Globalive maintains that it meets Canadian requirements, as management of the company is largely with the Canadian partners.
'I clearly have the majority of votes'
"I clearly have the majority of votes," Lacavera told CBC News during a break in proceedings, noting that Industry Canada has approved the company's structure after it made changes recommended by the department.
Anthony Lacavera, chair and CEO of Globalive Communications Corp., told the CRTC on Wednesday he has made further changes based on the CRTC's prior feedback.
"We're trying to prove our Canadian control," Lacavera said.
He suggested that larger telecommunications companies had "turned this review process into an adversarial one, with the single-minded purpose of trying to prevent us from being able to compete with them."
The company's representatives said it is seeking other Canadian investors, but has had trouble so far due to the global financial meltdown, and the regulatory uncertainty created by Industry Canada's and the CRTC's reviews have not helped. They asked the CRTC not to impose restrictions on such financing such as deadlines that could affect its ability to negotiate with potential investors.
"We will be held hostage," suggested Globalive's chief financial officer Brice Sheschuk.
Orascom could force partner to sell
CRTC panellists expressed concerns about aspects of the deal with Orascom that could give it undue influence over Globalive Wireless's operation.
"Based on what I've heard, Orascom is involved in all aspects of the operating business," said Leonard Katz, vice-chair of telecommunications for the CRTC. "It's currently acting as banker, financier and in some respects as an indirect operator of the operating company as well."
He questioned whether Globalive Wireless is financially independent of Orascom.
CRTC chair Konrad von Finckenstein himself raised concerns about Orascom's ability to force Lacavera to sell his stake, despite the fact that Lacavera has majority control.
"I'm just stunned," von Finckenstein said. "If you and Orascom don't work together, he can always say, 'Look, I'm out of here, I'm selling the whole thing and by the way, I'm selling you too?'"
Lacavera responded that he has first right of refusal in such a case.

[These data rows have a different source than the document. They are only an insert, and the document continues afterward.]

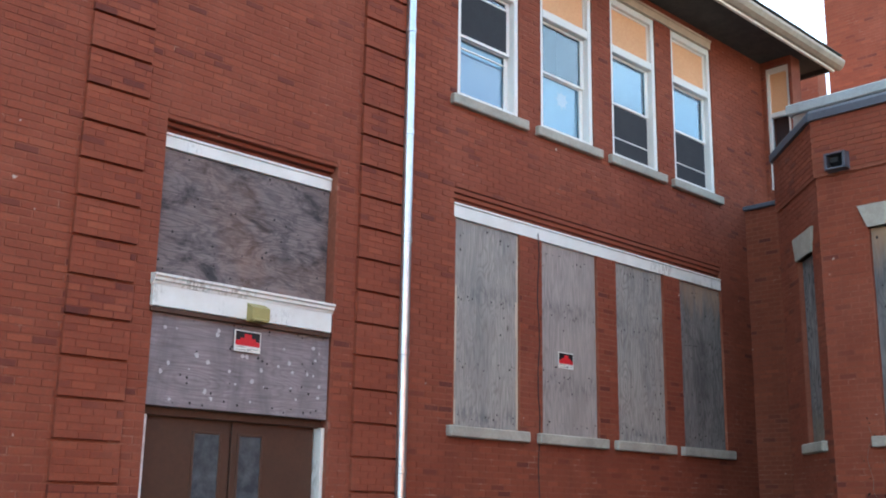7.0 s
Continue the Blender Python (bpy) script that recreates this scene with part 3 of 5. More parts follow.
# Stone belt round the court and the dark foundation under the centre block.
BELT = [(-0.02, 1.30), (-0.085, 1.31), (-0.09, 1.405), (-0.03, 1.47), (0.02, 1.47), (0.02, 1.30)]
for m, spans in ((LEFT, ((-3.5, 5.7), (7.86, 16.5))), (RIGHT, ((-14.6, -8.84), (-8.66, -7.70), (-5.57, 3.49))), (SIDE, ((-6.83, -4.0), (4.0, 6.84))), (BAY, ((-4.02, -2.12), (2.14, 4.03))), (CHAM_L, ((0, CH_W),)), (CHAM_R, ((0, CH_W),))):
    for a, b in spans:
        n = max(1, round((b - a) / 1.5))
        belt = thing("stone_belt", m @ Matrix.Translation((a, 0, 0)), "weathered grey limestone belt course on the wall", "belt course", kind="structure")
        for i in range(n):
            part("stone", Geo().extrude(BELT, "x", (b - a) * i / n + 0.003, (b - a) * (i + 1) / n - 0.003), STONE, belt)
corner = thing("corner_ledge", RIGHT, "dark stone ledge in the court's inner corner", "ledge", kind="structure")
part("stone", Geo().extrude([(p, q - 0.03) for p, q in BELT], "x", -16.24, -14.61), DARK_STONE, corner)
part("ledge_cover", Geo().cbox(-16.24, -14.75, -0.42, 0.02, 1.46, 1.51, 0.012), CAST, corner, "dark metal ledge cover")
for m, a, b in ((SIDE, -6.8, -4.0), (BAY, -3.97, -2.1), (CHAM_L, 0, CH_W)):
    found = thing("foundation", m @ Matrix.Translation((a, 0, 0)), "dark rough stone foundation under the belt course", "foundation", kind="structure")
    rnd = random.Random(int(a * 100))
    for row in range(3):
        x = 0.0
        while x < b - a - 0.05:
            w = min(rnd.uniform(0.35, 0.75), b - a - x)
            part("stone", Geo().cbox(x + 0.006, x + w - 0.006, -0.03 - rnd.uniform(0, 0.02), 0.05, 0.25 + row * 0.35, 0.59 + row * 0.35, 0.02), DARK_STONE, found)
            x += w

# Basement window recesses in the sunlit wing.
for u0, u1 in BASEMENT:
    # The board's dark colour carries the recess's shade.
    solid("basement_window", Geo().cbox(u0, u1, 0.27, 0.31, 0.2, 1.31), RECESS_DARK, "basement window board coloured dark as the shade of its deep recess", "basement window", RIGHT, kind="structure")

# ---- openings with boards ----


def sill(m, u0, u1, z0, z1, name="window_sill", out=0.07):
    return solid(name, Geo().cbox(u0, u1, -out, 0.16, z0, z1, 0.012), STONE, "weathered limestone window sill", "window sill", m, kind="structure")


def screws(g, w, h, rnd, n, big=0.009):
    for _ in range(n):
        x = rnd.uniform(0.04, w - 0.04)
        # Most nails follow rows across the sheet, some stray.
        z = h * rnd.choice((0.06, 0.3, 0.62, 0.94)) + rnd.gauss(0, 0.03) if rnd.random() < 0.7 else rnd.uniform(0.05, h - 0.05)
        z = min(max(z, 0.04), h - 0.04)
        r = big * rnd.uniform(0.6, 1.3)
        g.extrude([(x + r * math.cos(a), z + r * math.sin(a) * 1.3) for a in (0, 1.05, 2.1, 3.14, 4.19, 5.24)], "y", -0.0035, 0.003)


def boarded(m, u0, u1, z0, z1, sheets, label, depth=0.05, group="boarded windows", nails=24, big=0.009):
    """A window closed by plywood: sheets are (share from, share to, material)."""
    w, h = u1 - u0, z1 - z0
    ob = thing("boarded_window", on(m, u0, z0, -depth), label, "boarded window", group)
    rnd = random.Random(int(abs(u0) * 1000) + int(z0 * 10))
    part("backing", Geo().box(0.0, w, 0.03, 0.06, 0, h), PLY_SOOT, ob)
    for n, (a, b, mat) in enumerate(sheets):
        t = 0.004 * n
        g = Geo().cbox(a * w + 0.004, b * w - 0.004, -t, 0.02 - t, rnd.uniform(0.0, 0.012), h - rnd.uniform(0.0, 0.012), 0.003)
        sheet = part("plywood_sheet", g, mat, ob)
        if (mat is PLY_DARK or mat is PLY_STAIN and u0 < 10) and b - a > 0.5:
            strip = Geo()
            for e in ((a * w + 0.004, 0.06), (b * w - 0.052, 0.048))[1 if mat is PLY_DARK else 0:]:
                left, z, wide = e[0], 0.02, e[1]
                while z < h - 0.05:
                    dz = min(rnd.uniform(0.15, 0.45), h - 0.02 - z)
                    lo, hi = (left, left + wide * rnd.uniform(0.4, 1)) if left < w / 2 else (left + wide * rnd.uniform(0.0, 0.6), left + wide)
                    strip.box(lo, hi, -t - 0.0012, 0.01, z, z + dz)
                    z += dz
            part("pale_edge", strip, EDGE_WOOD, sheet, "pale unweathered edge strips")
        holes = Geo()
        screws(holes, (b - a) * w, h, rnd, int(nails * (b - a)), big * (1 + n))
        sub = tagged(part("nail_holes", holes, SIGN_BLACK, sheet, "dark nail heads"), kind="stuff")
        sub.location = (a * w, -t, 0)
    return ob


GREY_LABEL = "window boarded with grey weathered plywood above a stone sill"
left_sheets = {
    0: [(0, 1, PLY_GREY)],
    1: [(0, 1, PLY_GREY)],
    2: [(0, 1, PLY_GREY), (0.27, 0.95, PLY_DARK)],
    3: [(0, 1, PLY_BLOND)],
}
for i, u in enumerate(A_OPEN):
    name = ("window boarded with grey plywood beside a darker blue-grey sheet" if i == 2 else "window boarded with pale warm-toned plywood" if i == 3 else GREY_LABEL)
    boarded(LEFT, u, u + OPEN_W, 2.647, 5.03, left_sheets[i], name, 0.035)
    sill(LEFT, u - 0.12, u + OPEN_W + 0.09, 2.522, 2.645)
for i, u in enumerate(B_OPEN):
    boarded(LEFT, u, u + B_W, 2.67, 5.03, [(0, 1, (PLY_STAIN, PLY_MAUVE, PLY_STAIN, PLY_ASH)[i])], GREY_LABEL if i < 2 else "window boarded with dark weathered plywood above a stone sill", 0.035, nails=40)
    sill(LEFT, u - 0.115, u + B_W + 0.115, 2.545, 2.668)
for i, u in enumerate(R_OPEN):
    boarded(RIGHT, u, u + OPEN_W, 2.655, 5.03, [(0, 1, (PLY_BLUE, PLY_ASH, PLY_KNOT, PLY_BLOND)[i])], ("window boarded with dark blue-grey plywood", "window boarded with dark brown-grey plywood", "window boarded with silvery knotted plywood", "window boarded with pale plywood in raking sunlight")[i], 0.035, nails=40)
    sill(RIGHT, u - 0.12, u + OPEN_W + 0.10, 2.53, 2.653)

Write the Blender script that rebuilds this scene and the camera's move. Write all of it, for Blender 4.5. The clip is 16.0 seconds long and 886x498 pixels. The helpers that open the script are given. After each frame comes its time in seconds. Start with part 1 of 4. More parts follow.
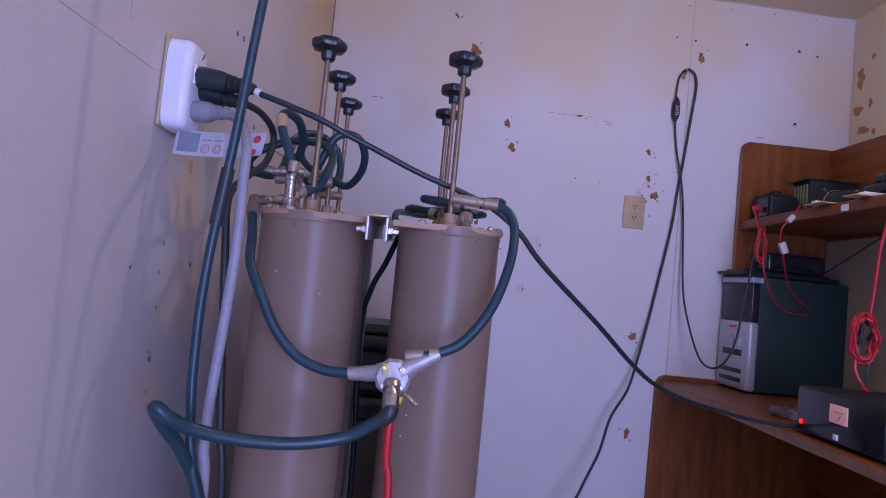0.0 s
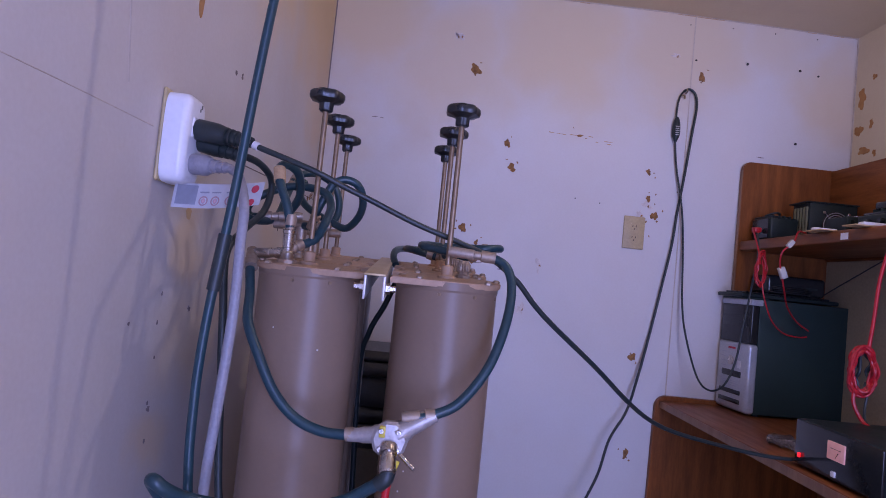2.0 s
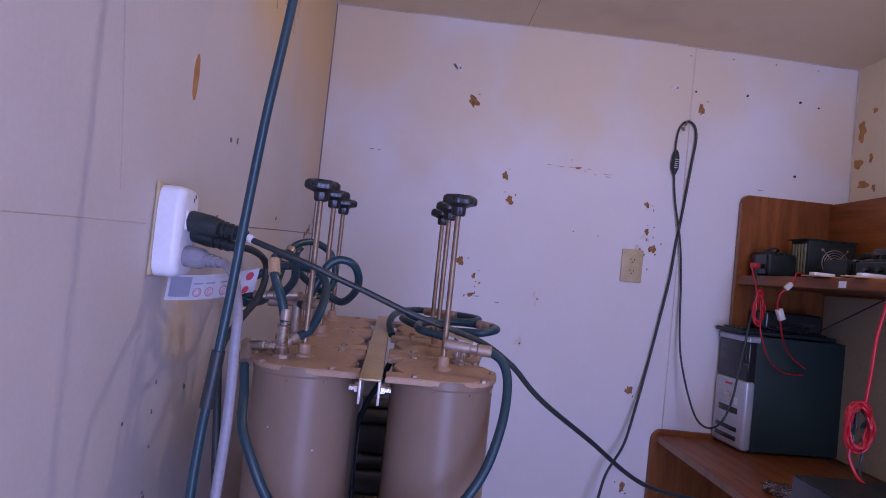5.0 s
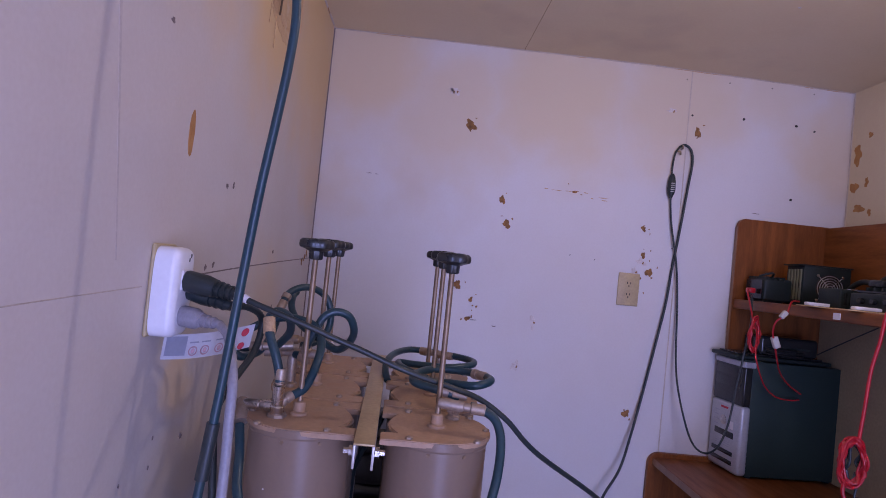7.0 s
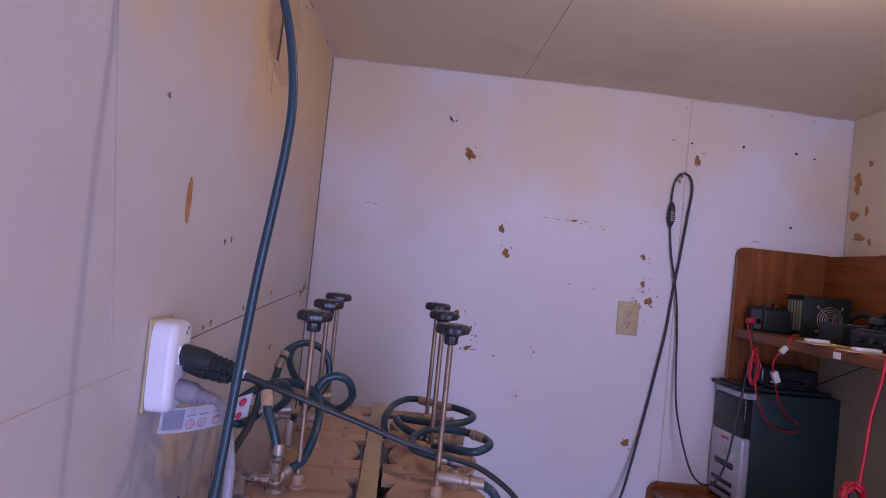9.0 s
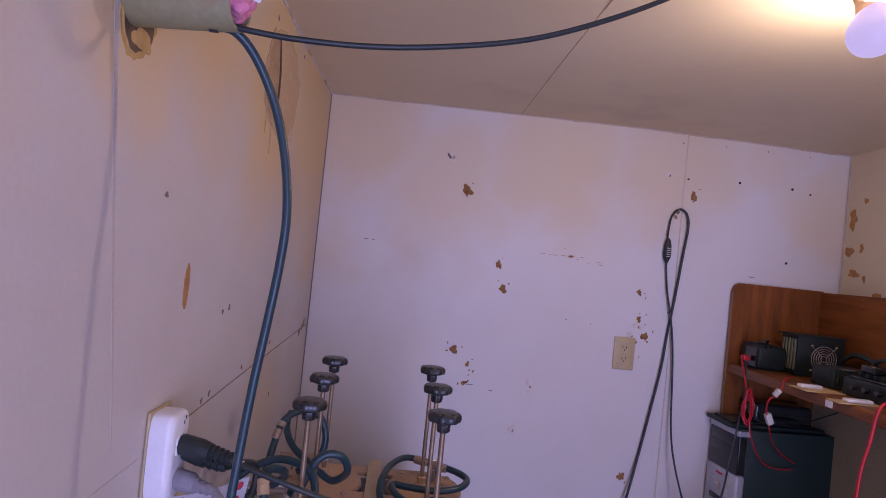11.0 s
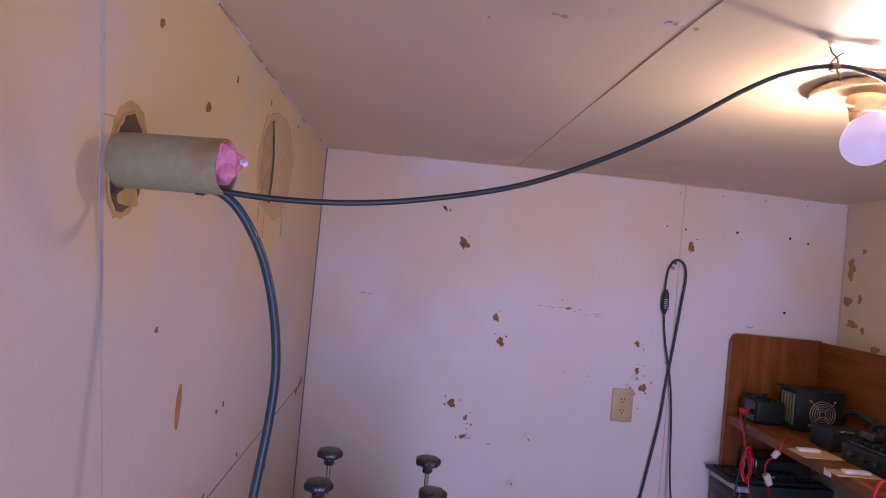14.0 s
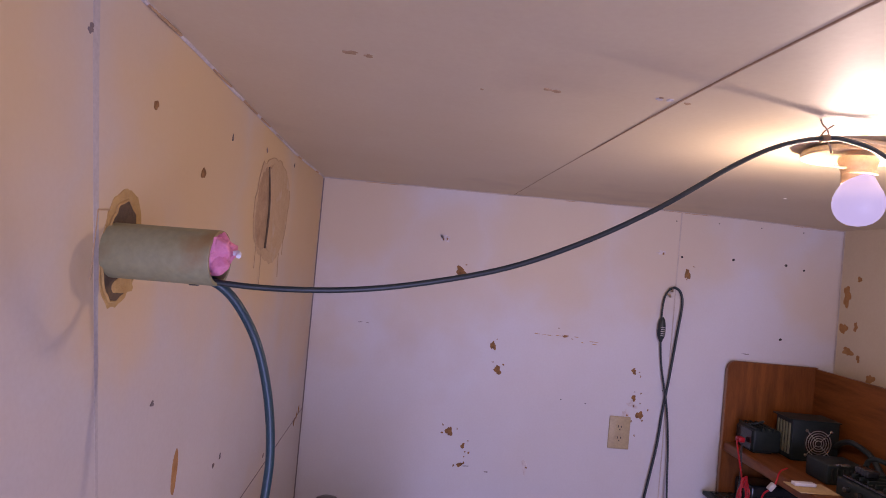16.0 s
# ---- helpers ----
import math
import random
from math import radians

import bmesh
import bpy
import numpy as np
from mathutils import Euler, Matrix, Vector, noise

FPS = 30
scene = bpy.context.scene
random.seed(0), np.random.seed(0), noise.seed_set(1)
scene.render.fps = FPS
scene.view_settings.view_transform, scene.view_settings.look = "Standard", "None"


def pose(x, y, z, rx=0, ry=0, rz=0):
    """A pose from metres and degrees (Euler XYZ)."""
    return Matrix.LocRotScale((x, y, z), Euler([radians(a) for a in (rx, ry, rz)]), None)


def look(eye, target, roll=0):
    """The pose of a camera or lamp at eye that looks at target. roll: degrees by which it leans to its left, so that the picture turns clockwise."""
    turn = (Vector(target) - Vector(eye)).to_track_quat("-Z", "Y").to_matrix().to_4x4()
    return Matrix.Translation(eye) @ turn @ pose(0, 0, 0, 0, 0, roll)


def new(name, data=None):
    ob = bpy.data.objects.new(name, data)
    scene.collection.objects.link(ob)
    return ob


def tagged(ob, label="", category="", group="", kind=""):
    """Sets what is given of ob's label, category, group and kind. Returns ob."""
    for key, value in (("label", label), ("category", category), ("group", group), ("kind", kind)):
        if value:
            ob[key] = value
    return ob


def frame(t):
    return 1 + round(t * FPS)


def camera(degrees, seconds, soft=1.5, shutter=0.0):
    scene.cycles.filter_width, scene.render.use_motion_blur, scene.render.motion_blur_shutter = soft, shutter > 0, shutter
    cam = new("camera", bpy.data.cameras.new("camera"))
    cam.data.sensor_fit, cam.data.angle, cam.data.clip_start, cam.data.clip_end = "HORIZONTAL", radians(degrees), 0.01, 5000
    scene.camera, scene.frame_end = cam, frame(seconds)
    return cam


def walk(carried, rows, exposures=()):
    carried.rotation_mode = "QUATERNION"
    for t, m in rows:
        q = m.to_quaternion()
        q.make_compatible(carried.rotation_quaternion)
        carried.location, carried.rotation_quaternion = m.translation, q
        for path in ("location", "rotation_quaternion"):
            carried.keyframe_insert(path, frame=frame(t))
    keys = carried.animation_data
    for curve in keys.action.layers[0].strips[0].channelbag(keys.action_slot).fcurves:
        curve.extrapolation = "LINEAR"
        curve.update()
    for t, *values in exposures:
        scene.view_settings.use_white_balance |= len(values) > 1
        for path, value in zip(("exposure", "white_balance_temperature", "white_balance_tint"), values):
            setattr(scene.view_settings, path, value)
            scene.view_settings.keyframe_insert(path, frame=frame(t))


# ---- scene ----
cam = camera(72.0, 16.0, soft=0.95)
PATH = [
    (0, (0.405, -0.171, 1.011), (0.472, 1.825, 1.124), 5.7),
    (0.5, (0.405, -0.175, 1.036), (0.472, 1.821, 1.146), 5.7),
    (1, (0.404, -0.175, 1.059), (0.471, 1.821, 1.167), 5.8),
    (1.5, (0.403, -0.176, 1.076), (0.469, 1.82, 1.181), 5.8),
    (2, (0.402, -0.177, 1.096), (0.466, 1.82, 1.197), 5.8),
    (2.5, (0.4, -0.178, 1.115), (0.465, 1.818, 1.215), 5.8),
    (3, (0.399, -0.179, 1.133), (0.464, 1.818, 1.23), 5.8),
    (3.5, (0.399, -0.181, 1.157), (0.463, 1.816, 1.249), 5.8),
    (4, (0.396, -0.178, 1.186), (0.463, 1.819, 1.272), 5.8),
    (4.2, (0.392, -0.174, 1.202), (0.463, 1.823, 1.279), 5.9),
    (6.5, (0.39, -0.185, 1.315), (0.46, 1.813, 1.379), 6.0),
    (7, (0.389, -0.186, 1.343), (0.463, 1.812, 1.406), 5.9),
    (7.5, (0.386, -0.185, 1.367), (0.46, 1.812, 1.434), 5.9),
    (8, (0.383, -0.183, 1.392), (0.458, 1.814, 1.459), 5.9),
    (8.5, (0.378, -0.182, 1.424), (0.456, 1.816, 1.485), 5.9),
    (9, (0.38, -0.184, 1.455), (0.455, 1.813, 1.512), 5.8),
    (9.2, (0.372, -0.18, 1.461), (0.461, 1.817, 1.527), 5.6),
    (11.3, (0.378, -0.206, 1.625), (0.447, 1.793, 1.661), 5.8),
    (11.5, (0.377, -0.204, 1.635), (0.444, 1.794, 1.68), 5.7),
    (12, (0.375, -0.204, 1.668), (0.442, 1.795, 1.71), 5.7),
    (12.5, (0.374, -0.202, 1.708), (0.442, 1.796, 1.746), 5.6),
    (13, (0.375, -0.204, 1.738), (0.443, 1.794, 1.775), 5.5),
    (13.5, (0.377, -0.208, 1.775), (0.446, 1.79, 1.811), 5.2),
    (14, (0.372, -0.202, 1.801), (0.443, 1.796, 1.836), 5.4),
    (14.5, (0.374, -0.208, 1.83), (0.445, 1.79, 1.861), 5.2),
    (15, (0.373, -0.211, 1.858), (0.445, 1.788, 1.89), 5.2),
    (15.5, (0.373, -0.21, 1.883), (0.444, 1.788, 1.915), 5.2),
    (16, (0.37, -0.209, 1.91), (0.444, 1.789, 1.941), 5.2),
]
EXPOSURES = [(0.0, 0.07, 6280, 20.5), (8.0, 0.0, 6800, 22.5), (16.0, -0.08, 7850, 25.5)]
SKY, DAY_W, BULB_W = 0.08, 68.0, 7.3
walk(cam, [(t, look(eye, target, roll)) for t, eye, target, roll in PATH], EXPOSURES)

# ---- world, daylight through the open doorway, bulb ----
world = bpy.data.worlds.new("world")
scene.world = world
world.use_nodes = True
wn = world.node_tree.nodes
sky = wn.new("ShaderNodeTexSky")
sky.sky_type = "NISHITA"
sky.sun_disc = False
sky.sun_elevation, sky.sun_rotation = radians(35), radians(200)
world.node_tree.links.new(sky.outputs[0], wn["Background"].inputs[0])
wn["Background"].inputs[1].default_value = SKY

ROOM_X, ROOM_Y, ROOM_S, ROOM_Z = 1.935, 2.0, -1.7, 2.165
BULB = Vector((1.112, 0.81, 2.072))

door_light = new("doorway_daylight", bpy.data.lights.new("doorway_daylight", "AREA"))
door_light.data.shape = "RECTANGLE"
door_light.data.size, door_light.data.size_y = 0.88, 1.9
door_light.data.energy, door_light.data.color = DAY_W, (0.325, 0.41, 0.92)
door_light.matrix_world = look((1.00, ROOM_S + 0.02, 1.00), (1.00, 2.0, 1.00))

bulb_light = new("bulb_light", bpy.data.lights.new("bulb_light", "POINT"))
bulb_light.data.energy, bulb_light.data.color = BULB_W, (1.0, 0.89, 0.86)
bulb_light.data.shadow_soft_size = 0.020
bulb_light.location = BULB - Vector((0, 0, 0.014))


# ---- materials ----
def rgb(c):
    return (*c, 1.0)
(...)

Von Finckenstein was also concerned about the fact that the agreement guarantees Orascom a 51 per cent stake in the company even if other, Canadian investors come on board. Orascom founder and chair Nabuib Sawiris, who participated by video link, said the clause was put in largely for accounting reasons and it wouldn't be a deal killer if it were removed.
Telus concerned over veto power
Following Globalive's presentation, the CRTC heard from Telus, which has a wireless business that Globalive could in the future compete with and which was one of the companies requesting the CRTC review.
"Globalive is, for all intents and purposes, an Orascom company," argued the company's legal representative, Michael Ryan. "I'd respectfully suggest that the CRTC has never endorsed an arrangement which gives a foreign entity such wide ranging influence over the operations of a telecommunications common carrier."
Telus raised concerns about the fact that Orascom has the power to veto any expenditures worth more than $5 million, borrowing in excess of $20 million, and the issuance of new shares, including stock options.
Ryan also questioned the fact that Globealive adopted Wind, an Orascom brand, for its new service, and has an agreement to buy technical services from Orascom that could give it a great deal of influence over things like design of the network and purchasing of equipment.
Rogers Communications Inc. and Bell Canada also testified at the hearing Wednesday.
The hearing continues Thursday, but most of that day's session will take place behind closed doors. The CRTC is expected to issue a decision within 30 days of the end of the hearing.